Blushing: When Your Face Tells the Truth Before You Do

The CSR Journal Magazine

We’ve all been there. Someone compliments you unexpectedly. You get called out in a meeting. Your name comes up in a conversation you weren’t prepared for. And before you can say a single word, your face betrays you. Heat rises. Cheeks glow. The truth is already out.

Blushing is one of the few human reactions that refuses to take instructions. It doesn’t ask for permission. It doesn’t wait for context. It simply shows up, announcing an emotion you may not have fully processed yet.

Blushing is not a habit, a personality trait, or a lack of confidence. It’s an automatic response controlled by the nervous system—the same system that keeps your heart beating and your lungs breathing. You don’t decide to blush any more than you decide to blink. That’s what makes it so powerful and, at times, so uncomfortable. It happens to you, not because of you.

Why Certain Moments Make Us Turn Red

Blushing usually appears in emotionally charged moments—embarrassment, attraction, guilt, pride, or sudden attention. These moments have something in common: they make us acutely aware of ourselves. Suddenly, we feel seen. Evaluated. Exposed. The body reacts faster than the mind, sending blood rushing to the face before we can mask the feeling or laugh it off.

Scientifically, blushing is simple. Blood vessels in the face widen, increasing blood flow and causing redness. Emotionally, it’s anything but. That split second—when your face reacts before your thoughts catch up—can feel deeply vulnerable. It’s the body saying something out loud while the mind is still searching for the right words.

You can fake a smile. You can hold back tears. You can school your face into neutrality. Blushing doesn’t respond to any of these strategies. In fact, trying to stop it often makes it stronger. The more you think, “Please don’t blush,” the louder the body responds. Self-awareness fuels the reaction, creating a loop that feels impossible to escape.

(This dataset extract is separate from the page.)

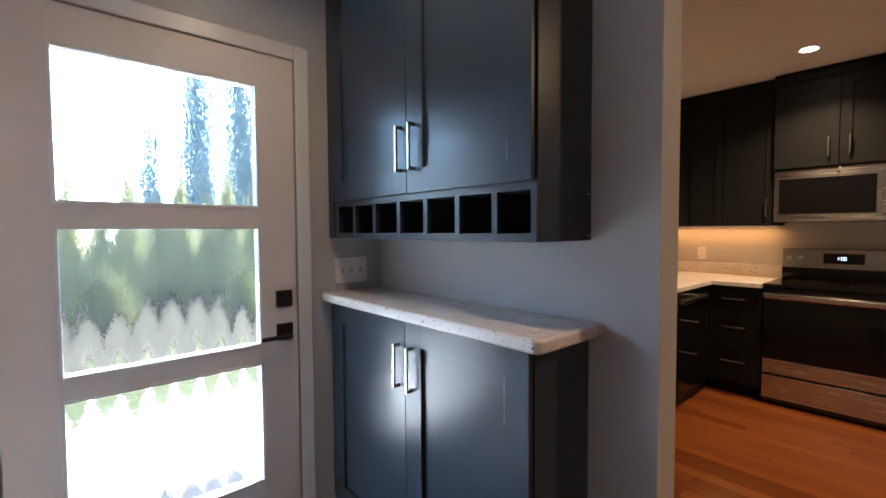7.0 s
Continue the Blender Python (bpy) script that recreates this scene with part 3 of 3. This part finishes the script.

Every blush is a small confession. It says, This mattered to me. It reveals sincerity without explanation. That’s why people often interpret blushing as endearing—it feels real. Unrehearsed. In a world where expressions can be curated and emotions filtered, blushing stands out as undeniably genuine.

Blushing doesn’t mean weakness. It means sensitivity. It means emotional presence. It suggests that a person is tuned in—to people, to situations, to their own inner reactions. Whether it appears during attraction or embarrassment, it signals that something has crossed an emotional threshold.

Letting the Face Be Honest

Instead of fighting it, blushing can be seen as the body’s quiet truth-teller. It doesn’t exaggerate. It doesn’t lie. It simply reveals. And in a time when so much of human interaction is controlled and calculated, that kind of honesty is rare.

Sometimes, before you can explain yourself, your face already has. And in that brief moment of color and heat lies something beautifully human—the truth, unfiltered.